Set task:
Would you print the records below from the first line through the line containing "holder with a", skipping the pictures?

Data provided:

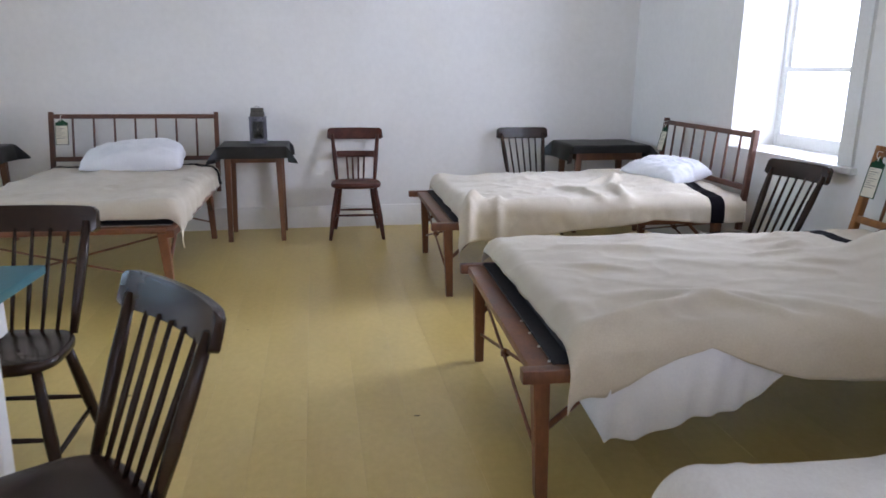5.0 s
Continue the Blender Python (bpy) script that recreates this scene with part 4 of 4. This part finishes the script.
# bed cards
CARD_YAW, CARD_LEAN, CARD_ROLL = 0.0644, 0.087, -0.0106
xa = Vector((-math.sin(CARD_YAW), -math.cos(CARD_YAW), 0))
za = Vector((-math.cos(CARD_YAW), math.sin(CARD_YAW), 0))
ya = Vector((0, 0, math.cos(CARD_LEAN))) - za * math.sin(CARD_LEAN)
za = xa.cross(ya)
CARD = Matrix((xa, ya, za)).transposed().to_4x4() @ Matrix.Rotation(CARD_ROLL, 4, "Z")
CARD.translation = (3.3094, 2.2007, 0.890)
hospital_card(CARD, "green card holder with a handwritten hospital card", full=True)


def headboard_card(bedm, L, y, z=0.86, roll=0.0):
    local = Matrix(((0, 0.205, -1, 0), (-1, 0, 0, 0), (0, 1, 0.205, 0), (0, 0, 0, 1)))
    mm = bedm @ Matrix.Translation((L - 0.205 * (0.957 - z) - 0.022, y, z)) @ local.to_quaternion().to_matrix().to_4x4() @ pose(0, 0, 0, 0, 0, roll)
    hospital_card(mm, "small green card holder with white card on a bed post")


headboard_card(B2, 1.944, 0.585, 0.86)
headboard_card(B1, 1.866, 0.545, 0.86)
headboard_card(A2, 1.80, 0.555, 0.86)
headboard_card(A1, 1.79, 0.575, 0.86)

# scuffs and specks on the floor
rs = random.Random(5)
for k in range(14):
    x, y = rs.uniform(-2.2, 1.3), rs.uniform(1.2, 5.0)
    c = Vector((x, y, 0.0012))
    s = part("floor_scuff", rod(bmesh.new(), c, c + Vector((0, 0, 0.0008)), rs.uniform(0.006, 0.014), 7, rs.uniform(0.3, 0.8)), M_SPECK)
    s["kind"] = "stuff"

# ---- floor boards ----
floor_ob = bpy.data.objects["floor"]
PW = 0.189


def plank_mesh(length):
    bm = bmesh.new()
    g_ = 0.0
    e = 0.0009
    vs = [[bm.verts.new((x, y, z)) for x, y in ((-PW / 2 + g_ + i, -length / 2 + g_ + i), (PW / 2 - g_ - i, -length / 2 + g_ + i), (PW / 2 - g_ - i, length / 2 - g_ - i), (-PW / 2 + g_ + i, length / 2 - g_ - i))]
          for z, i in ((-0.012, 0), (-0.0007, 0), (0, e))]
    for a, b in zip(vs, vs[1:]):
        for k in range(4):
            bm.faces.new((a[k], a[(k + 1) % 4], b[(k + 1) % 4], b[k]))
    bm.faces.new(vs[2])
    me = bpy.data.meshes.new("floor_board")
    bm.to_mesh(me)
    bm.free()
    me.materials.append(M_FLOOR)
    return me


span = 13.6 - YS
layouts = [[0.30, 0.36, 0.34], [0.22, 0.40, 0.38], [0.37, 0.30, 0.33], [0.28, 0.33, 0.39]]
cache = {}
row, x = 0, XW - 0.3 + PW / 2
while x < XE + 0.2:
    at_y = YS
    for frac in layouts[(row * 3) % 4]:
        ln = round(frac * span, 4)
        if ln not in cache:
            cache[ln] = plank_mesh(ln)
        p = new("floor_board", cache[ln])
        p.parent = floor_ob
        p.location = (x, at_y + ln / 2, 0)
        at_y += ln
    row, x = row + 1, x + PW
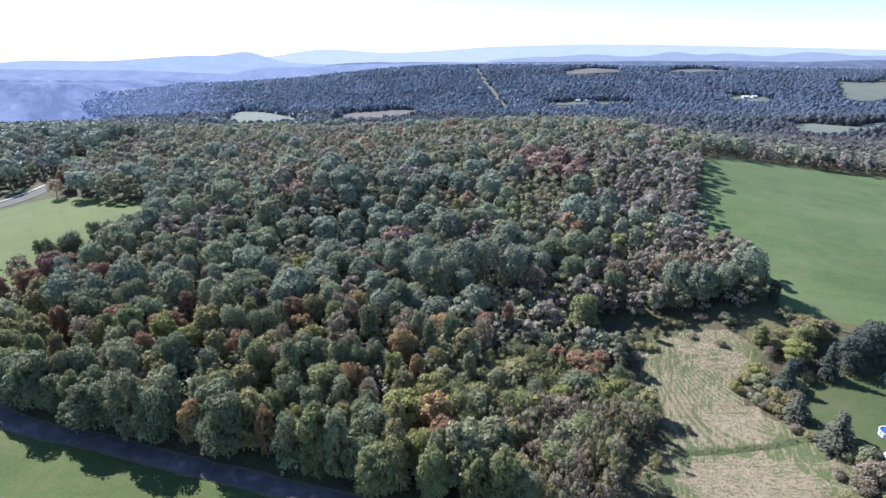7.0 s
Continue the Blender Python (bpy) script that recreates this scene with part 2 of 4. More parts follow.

Exercise answer:
5.0 s
Continue the Blender Python (bpy) script that recreates this scene with part 4 of 4. This part finishes the script.
# bed cards
CARD_YAW, CARD_LEAN, CARD_ROLL = 0.0644, 0.087, -0.0106
xa = Vector((-math.sin(CARD_YAW), -math.cos(CARD_YAW), 0))
za = Vector((-math.cos(CARD_YAW), math.sin(CARD_YAW), 0))
ya = Vector((0, 0, math.cos(CARD_LEAN))) - za * math.sin(CARD_LEAN)
za = xa.cross(ya)
CARD = Matrix((xa, ya, za)).transposed().to_4x4() @ Matrix.Rotation(CARD_ROLL, 4, "Z")
CARD.translation = (3.3094, 2.2007, 0.890)
hospital_card(CARD, "green card holder with a handwritten hospital card", full=True)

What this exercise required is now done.